* [What needs to be done]:
Below are records; work out how many of their lines contain "scene" and give only that number.

* [Provided entries]:
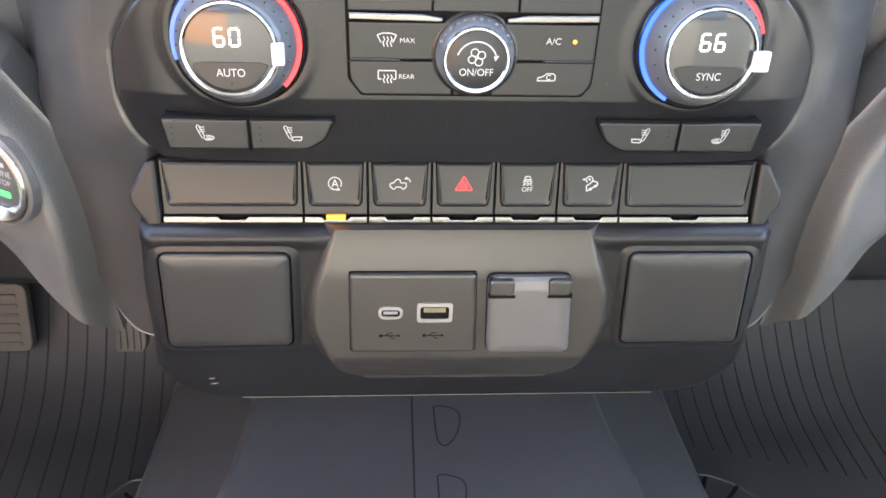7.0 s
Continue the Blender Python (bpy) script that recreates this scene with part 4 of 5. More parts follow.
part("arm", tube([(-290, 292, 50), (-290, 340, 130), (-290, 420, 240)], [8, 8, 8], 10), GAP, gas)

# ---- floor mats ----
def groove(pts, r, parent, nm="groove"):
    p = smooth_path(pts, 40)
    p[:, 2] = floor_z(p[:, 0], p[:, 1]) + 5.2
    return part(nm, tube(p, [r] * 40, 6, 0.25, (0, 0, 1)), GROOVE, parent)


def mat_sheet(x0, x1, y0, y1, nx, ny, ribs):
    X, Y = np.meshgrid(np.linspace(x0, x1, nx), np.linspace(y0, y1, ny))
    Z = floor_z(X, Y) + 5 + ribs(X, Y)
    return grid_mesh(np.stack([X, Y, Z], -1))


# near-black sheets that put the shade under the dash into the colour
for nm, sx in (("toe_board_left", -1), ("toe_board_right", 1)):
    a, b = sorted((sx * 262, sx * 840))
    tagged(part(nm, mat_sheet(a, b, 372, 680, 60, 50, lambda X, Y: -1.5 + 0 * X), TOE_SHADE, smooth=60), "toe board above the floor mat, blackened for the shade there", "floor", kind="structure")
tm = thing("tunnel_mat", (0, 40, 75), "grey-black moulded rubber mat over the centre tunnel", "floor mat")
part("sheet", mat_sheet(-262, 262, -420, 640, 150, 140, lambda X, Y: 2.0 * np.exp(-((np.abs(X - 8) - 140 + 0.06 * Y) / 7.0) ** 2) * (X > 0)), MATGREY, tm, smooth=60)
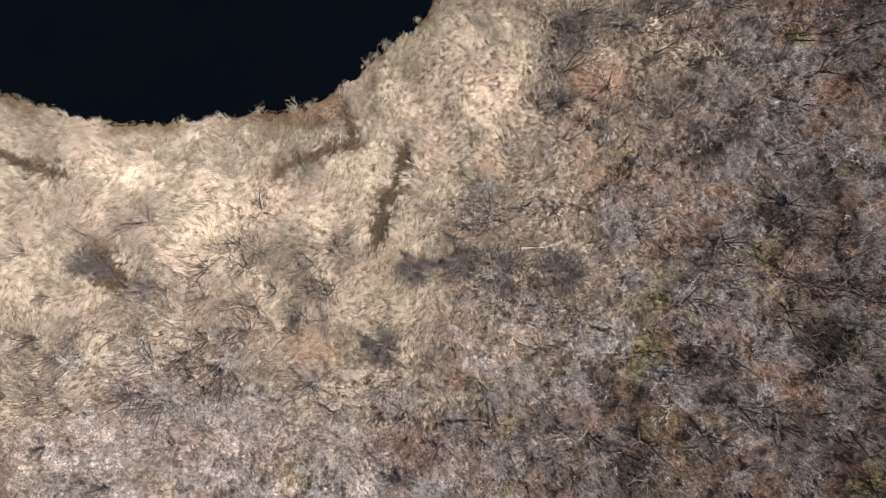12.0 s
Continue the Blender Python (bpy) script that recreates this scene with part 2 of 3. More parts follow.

* [Output for this exercise]:
2